* [Prompt]: Don't include pictures. Quote the lines below from the first through the line that contains "return p, unit(lines[b, i".

* [Material]:
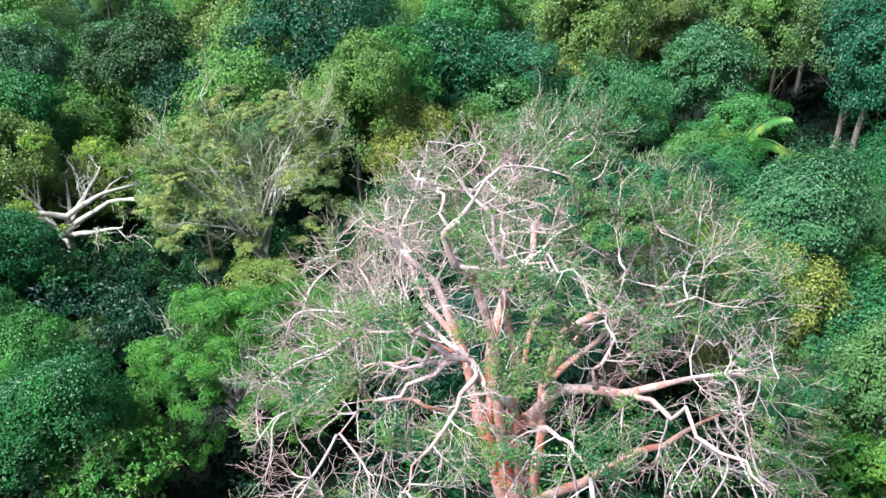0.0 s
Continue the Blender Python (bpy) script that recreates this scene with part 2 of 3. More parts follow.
def smooth_line(points, n):
    """A Catmull-Rom line through the points, at n even steps."""
    p = np.asarray(points, float)
    p = np.vstack([2 * p[0] - p[1], p, 2 * p[-1] - p[-2]])
    s = np.linspace(0, len(p) - 3 - 1e-6, n)
    i = s.astype(int)
    f = (s - i)[:, None]
    a, b, c, d = p[i], p[i + 1], p[i + 2], p[i + 3]
    return 0.5 * (2 * b + (c - a) * f + (2 * a - 5 * b + 4 * c - d) * f * f + (3 * b - a - 3 * c + d) * f ** 3)


def sample(lines, t):
    """Points and tangents at parameters t (B, k) on lines (B, n, 3)."""
    count, n, _ = lines.shape
    s = np.clip(t * (n - 1), 0, n - 1.001)
    i = s.astype(int)
    f = (s - i)[..., None]
    b = np.arange(count)[:, None]
    p = lines[b, i] * (1 - f) + lines[b, i + 1] * f
    return p, unit(lines[b, i + 1] - lines[b, i])


def sprout(lines, radii, kids, length, spread, up, n, rng, span=(0.25, 1.0), wiggle=0.12, thick=0.6, tip=0.35, outward=None, pull=0.0, slim=0.0145, flat=1.0, curl=0.2):
    """Side branches on a batch of stems: kids on each, of that length (metres, low and high), turned off by spread degrees, bending up."""
    count = len(lines)
    t = (np.linspace(span[0], span[1], kids)[None] + rng.uniform(-0.5, 0.5, (count, kids)) * (span[1] - span[0]) / kids).clip(0.02, 1)
    p, tang = sample(lines, t)
    s = np.clip(t * (radii.shape[1] - 1), 0, radii.shape[1] - 1.001)
    i = s.astype(int)
    r0 = radii[np.arange(count)[:, None], i]
    side = unit(rng.normal(size=p.shape))
    side = unit(side - (side * tang).sum(-1, keepdims=True) * tang)
    ang = np.radians(rng.uniform(spread[0], spread[1], (count, kids)))[..., None]
    way = unit(np.cos(ang) * tang + np.sin(ang) * side + np.array([0, 0, up]) * rng.uniform(0.3, 1.2, (count, kids, 1)))
    if outward is not None:
        way = unit(way + pull * unit(p - np.array(outward)))
    way = unit(way * np.array([1, 1, flat]))
    size = rng.uniform(length[0], length[1], (count, kids)) * (1.15 - 0.5 * t)
    p, way, size, r0 = p.reshape(-1, 3), way.reshape(-1, 3), size.ravel(), r0.ravel()
    steps = np.linspace(0, 1, n)
    bend = unit(rng.normal(size=p.shape) + np.array([0, 0, up * 2]))
    jit = rng.normal(size=(len(p), n, 3)) * wiggle * size[:, None, None] / n * 1.5
    jit[:, 0] = 0
    new_lines = p[:, None] + size[:, None, None] * (steps[None, :, None] * way[:, None] + curl * steps[None, :, None] ** 2 * bend[:, None]) + np.cumsum(jit, axis=1)
    start = np.minimum(r0 * thick, size * slim + 0.004)
    new_radii = start[:, None] * (1 - (1 - tip) * steps[None])
    return new_lines, new_radii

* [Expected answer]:
0.0 s
Continue the Blender Python (bpy) script that recreates this scene with part 2 of 3. More parts follow.
def smooth_line(points, n):
    """A Catmull-Rom line through the points, at n even steps."""
    p = np.asarray(points, float)
    p = np.vstack([2 * p[0] - p[1], p, 2 * p[-1] - p[-2]])
    s = np.linspace(0, len(p) - 3 - 1e-6, n)
    i = s.astype(int)
    f = (s - i)[:, None]
    a, b, c, d = p[i], p[i + 1], p[i + 2], p[i + 3]
    return 0.5 * (2 * b + (c - a) * f + (2 * a - 5 * b + 4 * c - d) * f * f + (3 * b - a - 3 * c + d) * f ** 3)


def sample(lines, t):
    """Points and tangents at parameters t (B, k) on lines (B, n, 3)."""
    count, n, _ = lines.shape
    s = np.clip(t * (n - 1), 0, n - 1.001)
    i = s.astype(int)
    f = (s - i)[..., None]
    b = np.arange(count)[:, None]
    p = lines[b, i] * (1 - f) + lines[b, i + 1] * f
    return p, unit(lines[b, i + 1] - lines[b, i])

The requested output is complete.